The Outlook for On-Chain Capital Protection
As blockchain ecosystems mature, asset custody is shifting toward models that are both hyper-secure and human-friendly. Non-custodial MPC stands at the center of this transition, proving that securing institutional-grade protection does not require managing complex physical hardware.
At the same time, emerging technologies like Account Abstraction and social recovery frameworks are making key governance increasingly intuitive. Future wallets will blend decentralized off-chain cryptography with smart on-chain account features to maximize both asset protection and transaction speed.
Hardware storage and non-custodial MPC represent two distinct, effective tracks for capital preservation. Cold wallets use physical isolation to deliver deep security, while MPC leverages off-chain cryptography to balance safety with liquidity.
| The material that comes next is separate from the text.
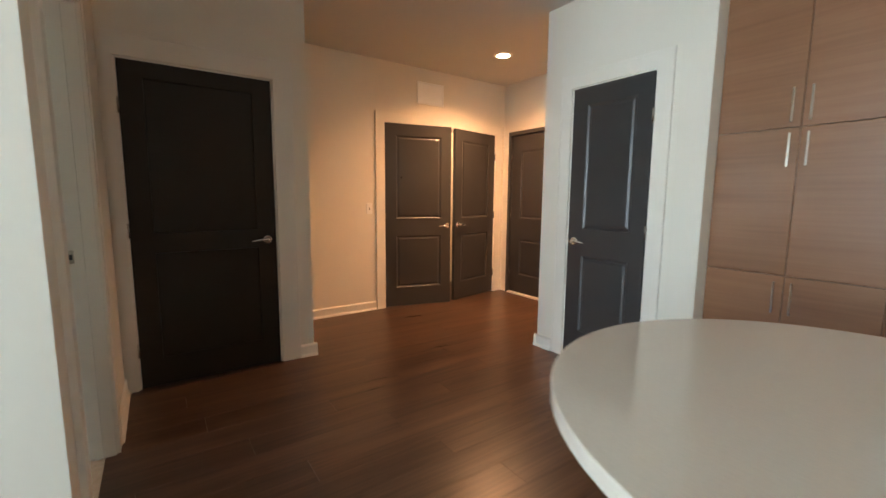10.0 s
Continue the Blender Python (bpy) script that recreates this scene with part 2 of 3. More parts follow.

Ultimately, the foundational rule of digital assets remains unchanged: ownership is dictated entirely by who holds the keys. By evaluating your transaction velocity and portfolio size, you can deploy a layered custody model that keeps your assets fully protected.
Disclaimer: This content is for informational and educational purposes only and does not constitute technical configuration, product selection, or investment advice. Always conduct comprehensive internal security audits and professional risk assessments before deploying advanced cryptographic infrastructure.